I am not very good with deadlines.
Sometimes, it is hard to figure out whether my anxiety around a goal means I should push forward on the goal (conventional wisdom) or let myself off the hook. I'm very close to finishing the main re-editing on Book One. I wanted to get the last chapter of the book finished before my birthday on Tuesday, which I could possibly still pull off. But even after that, I will have to go back and re-do the earlier chapters I read through before I decided to edit and not just proofread the new version of the book.

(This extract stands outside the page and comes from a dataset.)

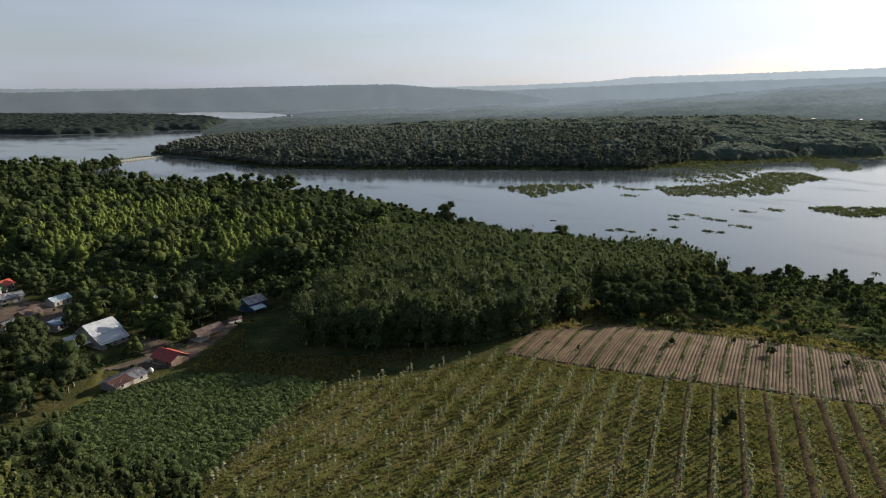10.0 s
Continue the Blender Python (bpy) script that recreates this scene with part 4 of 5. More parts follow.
# saplings in rows
stem_v = tube([(0, 0, -0.1), (0.03, 0.02, 1.0), (0.0, 0.05, 2.0)], [0.03, 0.025, 0.012], 5)
M_STEM = surface("sapling_stem", [(0.25, 0.24, 0.18), (0.42, 0.40, 0.32)], 3.0)
sap_protos = []
for k in range(5):
    rg = np.random.default_rng(350 + k)
    n = 56
    hgt = rg.choice([0.7, 1.1, 1.5, 1.8, 2.05], n) + rg.normal(0, 0.08, n)
    c = np.stack([rg.normal(0, 0.08, n), rg.normal(0, 0.08, n), hgt], -1)
    nr = np.stack([c[:, 0] * 3, c[:, 1] * 3, np.full(n, 0.5)], -1) + rg.normal(0, 0.3, (n, 3))
    sap_protos.append((mesh_from("leaves", *sprays(rg, c, nr, 0.21, 0.5), M_LEAF_PALE), mesh_from("stem", *stem_v, M_STEM, True)))
sside = np.array([-ROW_DIR[1], ROW_DIR[0]])
sap = []
for k in range(-30, 36):
    o = np.array([-12.1, 43.5]) + sside * (k * ROW - 3.8 - sside @ np.array([-12.1, 43.5]))
    for j in range(-90, 90):
        p = o + ROW_DIR * (j * 1.5) + rgl.normal(0, 0.17, 2)
        if inside(p[:1], p[1:], SAPLING)[0] and rgl.random() > 0.1:
            sap.append(p)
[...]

So, the edits won't be totally done by my birthday, anyway. And I am getting so anxious. I don't think that completing the goal will make that anxiety go away. But it feels pathetic to get so close and just let it all fall apart at the end. I think to myself: I waited too long; I took too many breaks. I knew that getting closer to my birthday was going to mean more anxiety. But if I had pushed too hard earlier on, I know I would've broken down then. And I wouldn't be nearly as far along as I am now.
Instead, I got very close to completing a project that had grown in scope in the timeframe I gave myself. The only reason I had given myself this goal in the first place was because I felt like I had dropped the ball so many times in the last year with promised projects. Book Two is still not out. This new version of Book One turned into a much bigger - though still totally needed - project. I wanted to have something to show for all the work I've been doing. To have something "big" to announce before my birthday. I wasn't doing it for me. I was doing it to prove something.
So, I guess that's the answer right there. The re-edits will not be done before my birthday, either way. And I may not be feeling up to working for a while. I can't really prove my worthiness with completing a goal on a (self-imposed) deadline. All of that is temporary recognition, if even that. The important part is having two new(ish) books that I am totally proud of, no matter how long that takes.